É interessante notar a estrutura de relação e poder da Barbielandia, mesmo que haja ali uma estrutura convencional, presidente, juízes e etc. Todas elas têm a sua própria importância. Há prêmios que celebram a individualidade de cada uma das mais diversas Barbies que existiram na história.
Nessa estrutura existem os “Kens”. São vários e sua posição dentro daquela sociedade é somente existir. Eles não são subjugados, não são olhados como um pedaço de carne, não são oprimidos, mas existem simplesmente por existir.
Quando Barbie vai ao mundo real um Ken (Ryan Gosling) vai com ela e aprende sobre o patriarcado. Vendo que nesta forma de mundo ele é o importante e o seu gênero está no poder ele decide colocar isto em prática na Barbielandia, transformando aquilo no “Kenlandia” ou “Mundo de Ken”. Está parte do filme é o momento em que Greta coloca na tela todas as bizarrices, breguices, idiotices e tudo de “ices” masculinas. A casa não se chama casa, se chama “DOJO HOUSE CASA”, os homens adoram carros e acreditam que falar sobre eles é algo de extrema importância, adoram filmes clichês em que a “masculinidade” é aflorada. Tudo ali parece uma ótima sketch de comédia que, bem, todos nós já vimos por aí na realidade.

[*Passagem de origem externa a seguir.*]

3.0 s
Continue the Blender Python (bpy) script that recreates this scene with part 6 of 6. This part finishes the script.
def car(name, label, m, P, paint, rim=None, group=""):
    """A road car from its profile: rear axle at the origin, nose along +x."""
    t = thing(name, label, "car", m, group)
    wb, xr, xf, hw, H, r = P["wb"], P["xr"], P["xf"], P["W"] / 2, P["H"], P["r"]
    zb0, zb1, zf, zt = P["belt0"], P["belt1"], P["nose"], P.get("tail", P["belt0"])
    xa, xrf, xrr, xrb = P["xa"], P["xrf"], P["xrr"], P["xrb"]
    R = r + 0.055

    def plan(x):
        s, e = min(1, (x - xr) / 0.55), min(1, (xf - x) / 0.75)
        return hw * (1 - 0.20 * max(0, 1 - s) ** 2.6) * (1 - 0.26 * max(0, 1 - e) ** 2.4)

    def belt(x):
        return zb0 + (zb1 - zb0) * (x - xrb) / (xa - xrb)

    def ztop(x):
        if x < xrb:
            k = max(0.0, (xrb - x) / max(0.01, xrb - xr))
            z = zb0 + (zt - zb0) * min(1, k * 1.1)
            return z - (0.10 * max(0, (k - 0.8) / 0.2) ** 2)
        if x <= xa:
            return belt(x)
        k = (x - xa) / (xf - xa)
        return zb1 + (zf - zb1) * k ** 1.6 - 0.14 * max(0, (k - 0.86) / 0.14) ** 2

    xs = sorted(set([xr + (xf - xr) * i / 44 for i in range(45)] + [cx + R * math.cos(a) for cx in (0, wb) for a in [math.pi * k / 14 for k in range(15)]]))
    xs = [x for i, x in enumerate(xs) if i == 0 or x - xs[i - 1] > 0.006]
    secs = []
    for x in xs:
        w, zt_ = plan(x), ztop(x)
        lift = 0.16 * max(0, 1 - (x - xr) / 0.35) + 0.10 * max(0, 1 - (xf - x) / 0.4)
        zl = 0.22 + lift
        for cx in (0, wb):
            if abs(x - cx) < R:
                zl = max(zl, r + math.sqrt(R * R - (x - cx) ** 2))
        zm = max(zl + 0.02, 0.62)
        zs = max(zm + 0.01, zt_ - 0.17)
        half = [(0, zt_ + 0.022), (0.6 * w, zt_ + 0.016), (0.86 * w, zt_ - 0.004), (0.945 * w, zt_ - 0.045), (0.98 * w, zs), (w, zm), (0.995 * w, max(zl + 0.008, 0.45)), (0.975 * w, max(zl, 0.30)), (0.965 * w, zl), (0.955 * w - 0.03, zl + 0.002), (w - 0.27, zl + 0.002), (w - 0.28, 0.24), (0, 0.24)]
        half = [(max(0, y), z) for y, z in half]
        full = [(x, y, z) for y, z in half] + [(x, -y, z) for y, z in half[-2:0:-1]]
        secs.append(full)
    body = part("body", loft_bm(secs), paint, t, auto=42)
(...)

Aliás, um parêntese é que o mundo da barbielandia transformado por Ken é mais ou menos o mundo em que os “red pills” adorariam viver. Só há amor entre os homens.
O filme só derrapa e perde um pouco a sua qualidade alegórica em um momento: quando tentam colocar a Matel na história. Imagina que a Greta Gerwig e o Noah Baumbach chegaram com o roteiro e os executivos disseram “tá bom, agora faz uma parte sobre a Matel aí e coloca na história”. E bom, foi o que tivemos. Aquelas partes ali simplesmente não dizem nada na história e só simplesmente estão ali. São o Ken da barbielandia no filme da Barbie. Só existe e pra ser sincero não merece nem discussão.

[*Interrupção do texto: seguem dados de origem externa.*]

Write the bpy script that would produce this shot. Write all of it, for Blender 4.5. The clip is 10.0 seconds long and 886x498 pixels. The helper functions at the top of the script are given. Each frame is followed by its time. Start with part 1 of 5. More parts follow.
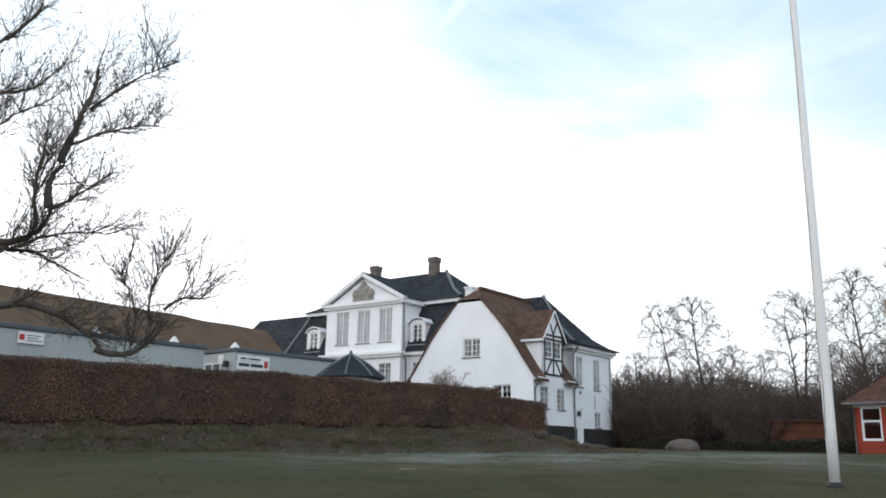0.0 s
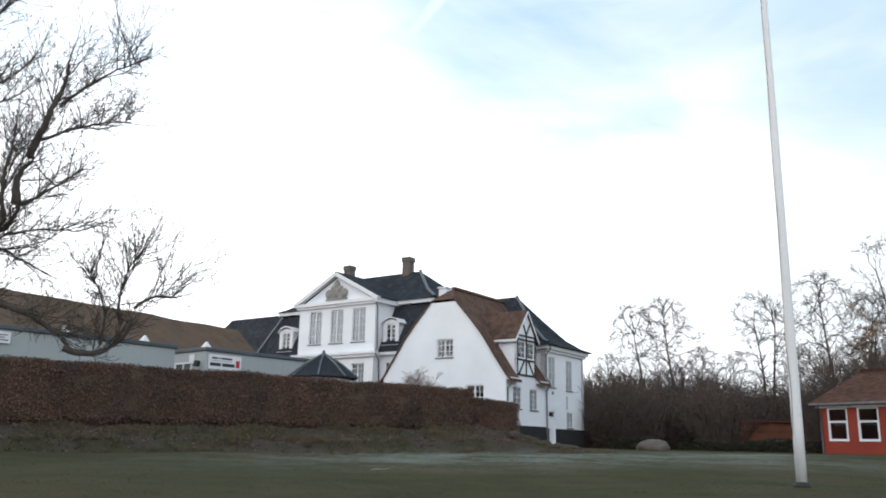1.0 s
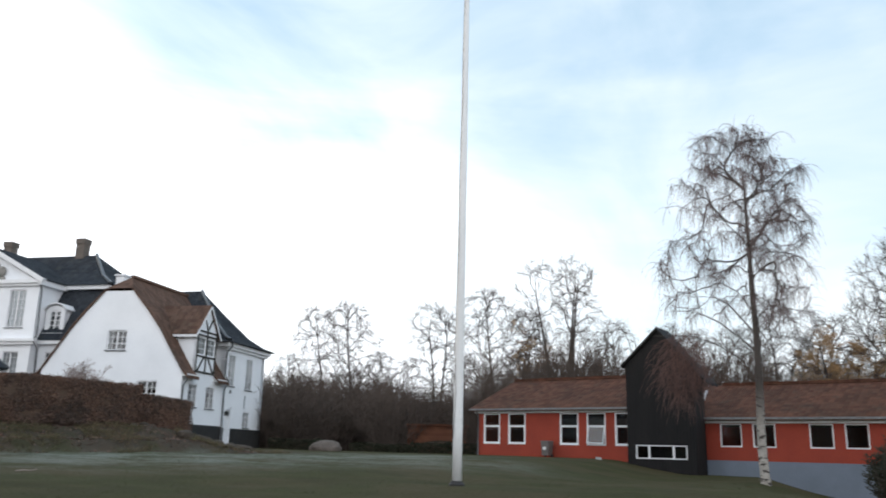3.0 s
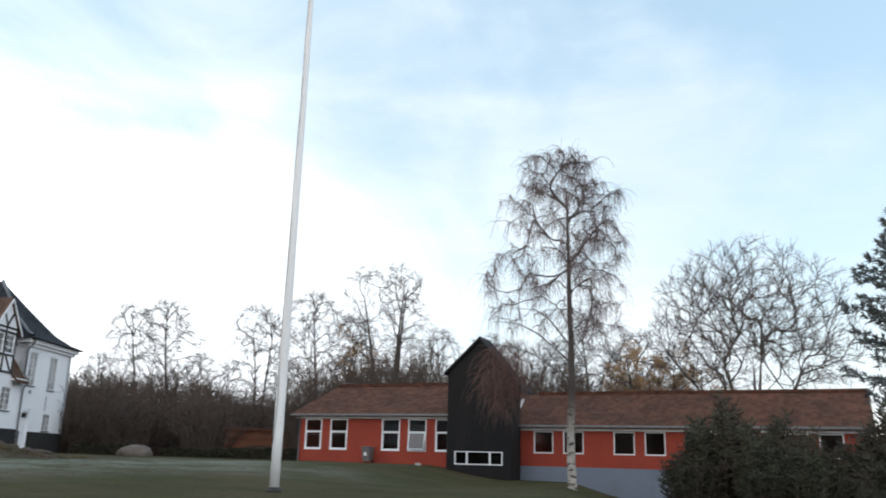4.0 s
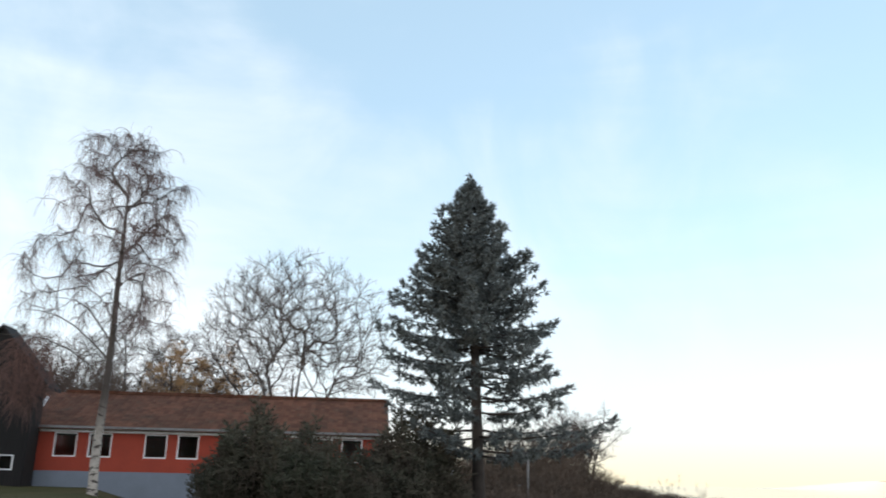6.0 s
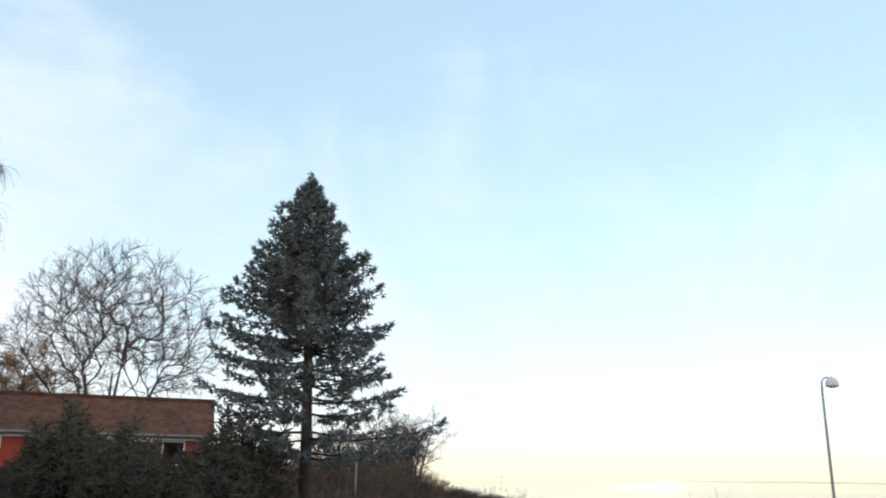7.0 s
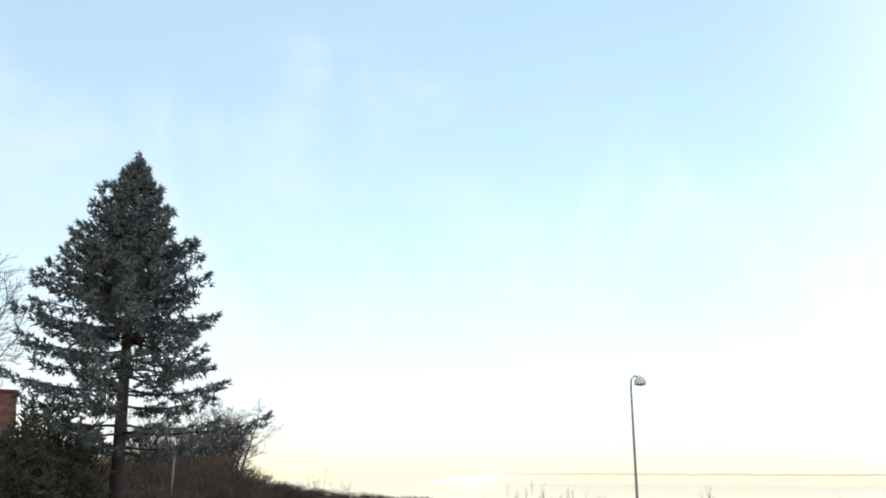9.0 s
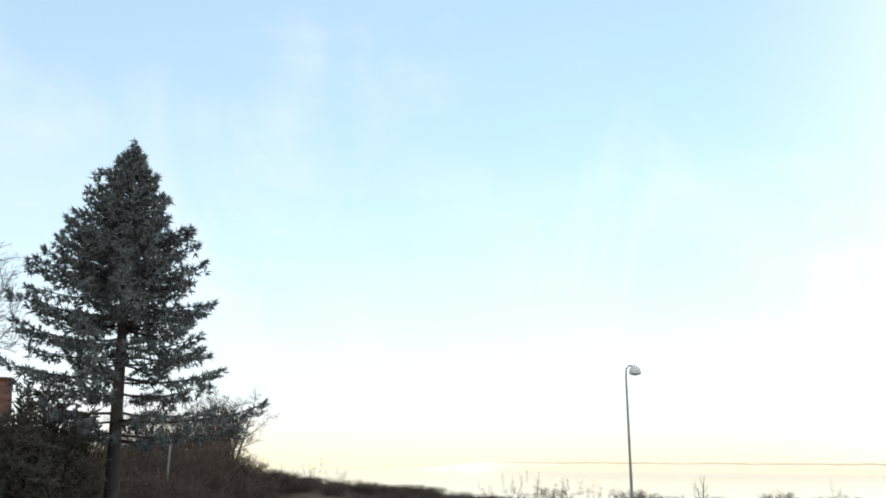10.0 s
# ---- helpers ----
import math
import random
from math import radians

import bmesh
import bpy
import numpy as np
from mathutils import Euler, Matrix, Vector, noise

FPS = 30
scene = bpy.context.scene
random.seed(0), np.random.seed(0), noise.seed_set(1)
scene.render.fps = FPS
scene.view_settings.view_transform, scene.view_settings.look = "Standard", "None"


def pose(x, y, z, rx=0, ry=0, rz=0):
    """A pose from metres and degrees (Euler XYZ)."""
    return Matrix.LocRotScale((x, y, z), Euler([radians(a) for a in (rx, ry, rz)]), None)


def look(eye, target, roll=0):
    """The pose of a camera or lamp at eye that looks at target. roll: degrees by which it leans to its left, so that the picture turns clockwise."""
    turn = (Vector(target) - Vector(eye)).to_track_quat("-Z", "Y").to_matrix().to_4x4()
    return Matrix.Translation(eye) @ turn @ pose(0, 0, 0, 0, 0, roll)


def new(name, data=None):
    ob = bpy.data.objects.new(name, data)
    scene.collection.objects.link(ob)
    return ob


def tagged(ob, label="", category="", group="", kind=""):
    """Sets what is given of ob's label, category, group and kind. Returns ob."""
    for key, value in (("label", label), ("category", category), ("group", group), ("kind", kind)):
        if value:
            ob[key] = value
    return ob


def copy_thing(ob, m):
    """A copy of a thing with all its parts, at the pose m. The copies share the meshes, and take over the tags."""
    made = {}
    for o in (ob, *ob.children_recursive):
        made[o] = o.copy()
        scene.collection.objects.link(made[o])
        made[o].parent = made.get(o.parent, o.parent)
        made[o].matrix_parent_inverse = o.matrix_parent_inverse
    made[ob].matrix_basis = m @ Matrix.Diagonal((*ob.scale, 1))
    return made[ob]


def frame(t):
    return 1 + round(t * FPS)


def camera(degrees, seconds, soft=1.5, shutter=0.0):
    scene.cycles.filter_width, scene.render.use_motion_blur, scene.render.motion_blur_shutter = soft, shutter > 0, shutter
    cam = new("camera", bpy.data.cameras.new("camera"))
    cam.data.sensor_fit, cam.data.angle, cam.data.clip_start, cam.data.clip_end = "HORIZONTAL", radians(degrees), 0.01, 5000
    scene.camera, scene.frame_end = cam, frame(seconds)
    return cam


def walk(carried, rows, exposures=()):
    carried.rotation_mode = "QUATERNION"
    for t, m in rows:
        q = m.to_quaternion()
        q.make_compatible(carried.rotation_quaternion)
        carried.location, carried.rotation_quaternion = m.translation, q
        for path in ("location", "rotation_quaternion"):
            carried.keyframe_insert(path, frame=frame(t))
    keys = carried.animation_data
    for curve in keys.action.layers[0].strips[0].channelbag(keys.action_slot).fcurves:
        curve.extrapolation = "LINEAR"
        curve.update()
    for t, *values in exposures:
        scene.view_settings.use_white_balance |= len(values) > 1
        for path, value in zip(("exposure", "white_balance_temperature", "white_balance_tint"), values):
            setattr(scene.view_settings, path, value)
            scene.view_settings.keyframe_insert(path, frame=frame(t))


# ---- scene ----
EYE = 1.6
cam = camera(56.68, 10.0, soft=1.8, shutter=0.22)
ROWS = [
    (0, 0.857, 13.342, -1.097),
    (0.5, 0.687, 13.366, -1.062),
    (1, -1.007, 13.392, -1.102),
    (1.3, -3.057, 13.433, -1.127),
    (1.5, -4.207, 13.433, -1.143),
    (1.8, -7.4, 13.398, -1.213),
    (2, -9.538, 13.37, -1.259),
    (2.2, -12.386, 13.402, -1.332),
    (2.5, -16.45, 13.51, -1.441),
    (2.7, -18.92, 13.65, -1.455),
    (3.8, -32.92, 14.55, -1.55),
    (4, -34.986, 14.612, -1.554),
    (4.3, -39.337, 14.661, -1.543),
    (4.5, -41.762, 14.698, -1.536),
    (4.8, -47.078, 14.87, -1.492),
    (5, -49.812, 14.973, -1.462),
    (5.2, -53.167, 15.121, -1.428),
    (5.5, -57.884, 15.318, -1.376),
    (5.8, -62.657, 15.491, -1.266),
    (6, -65.902, 15.607, -1.192),
    (6.2, -68.93, 15.7, -1.12),
    (7.3, -80.52, 15.99, -0.73),
    (7.5, -82.779, 15.992, -0.663),
    (7.8, -85.135, 15.94, -0.535),
    (8, -86.168, 15.879, -0.449),
    (8.5, -88.188, 15.855, -0.384),
    (9, -89.196, 15.665, -0.312),
    (9.5, -89.547, 15.17, -0.357),
    (10, -89.51, 14.914, -0.447),
]
walk(cam, [(t, pose(0, 0, EYE, 90 + pitch, roll, yaw)) for t, yaw, pitch, roll in ROWS])

# ---- sky and sun ----
SUN_AZ, SUN_EL = -62.0, 5.0     # degrees clockwise from +y, and above the horizon


def math_node(nt, op, a, b=None, clamp=False):
    n = nt.nodes.new("ShaderNodeMath")
    n.operation, n.use_clamp = op, clamp
    for i, v in enumerate((a, b)):
        if v is None:
            continue
        if isinstance(v, (int, float)):
            n.inputs[i].default_value = v
        else:
            nt.links.new(v, n.inputs[i])
    return n.outputs[0]


def mix_node(nt, fac, a, b, mode="MIX"):
    n = nt.nodes.new("ShaderNodeMix")
    n.data_type, n.blend_type = "RGBA", mode
    n.clamp_factor = True
    for sock, v in ((n.inputs[0], fac), (n.inputs[6], a), (n.inputs[7], b)):
        if isinstance(v, (int, float)):
            sock.default_value = v
        elif isinstance(v, tuple):
            sock.default_value = (*v[:3], 1)
        else:
            nt.links.new(v, sock)
    return n.outputs[2]


def ramp_node(nt, fac, lo, hi):
    """0 below lo, 1 above hi, smooth between."""
    n = nt.nodes.new("ShaderNodeMapRange")
    n.interpolation_type = "SMOOTHSTEP"
    n.inputs[1].default_value, n.inputs[2].default_value = lo, hi
    nt.links.new(fac, n.inputs[0])
    return n.outputs[0]


def noise_node(nt, vec, scale, detail=4.0, rough=0.55, dist=0.0):
    n = nt.nodes.new("ShaderNodeTexNoise")
    n.inputs["Scale"].default_value, n.inputs["Detail"].default_value = scale, detail
    n.inputs["Roughness"].default_value, n.inputs["Distortion"].default_value = rough, dist
    if vec is not None:
        nt.links.new(vec, n.inputs["Vector"])
    return n.outputs["Fac"]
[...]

Uma parte da crítica atribui o tema “morte” ao filme. Faz sentido já que é este o pensamento que coloca em risco toda a perfeição do mundo de Barbie. Dentro de um mundo “perfeito” não há dor, então obviamente não há morte. Filosoficamente isto dá uma discussão interessante. Como saber o que é felicidade sem saber o que é tristeza? Como saber o que é sentir prazer sem saber o que é doloroso? Como saber o que é perfeição sem saber e ter como parâmetro aquilo que é imperfeito? As Barbies tem contato com a imperfeição de modo superficial por conta de uma “Barbie Estranha” (Kate McKinnon) e é mais em relação ao fato dele ter sido danificada ao brincar “duramente” com uma criança. De modo que, como parece todas as Barbies serem imortais, como elas podem pensar/saber sobre o que seria a morte? São muitas as questões que permeiam o filme e há muito o que se tirar dele.
É óbvio que o filme não é revolucionário e acredito que ninguém que é sério pensou que o filme seria isso. Mas a verdade é que é uma obra divertidíssima e que toca em assuntos relevantes e importantes na nossa sociedade, principalmente pensando no público que vai assistir ao filme. Talvez este seja o motivo da maioria das críticas negativas ao filme terem sido escritas por homens? Não querem (consciente ou inconscientemente) que as estruturas não mudem. Não sei, mas apostaria que sim.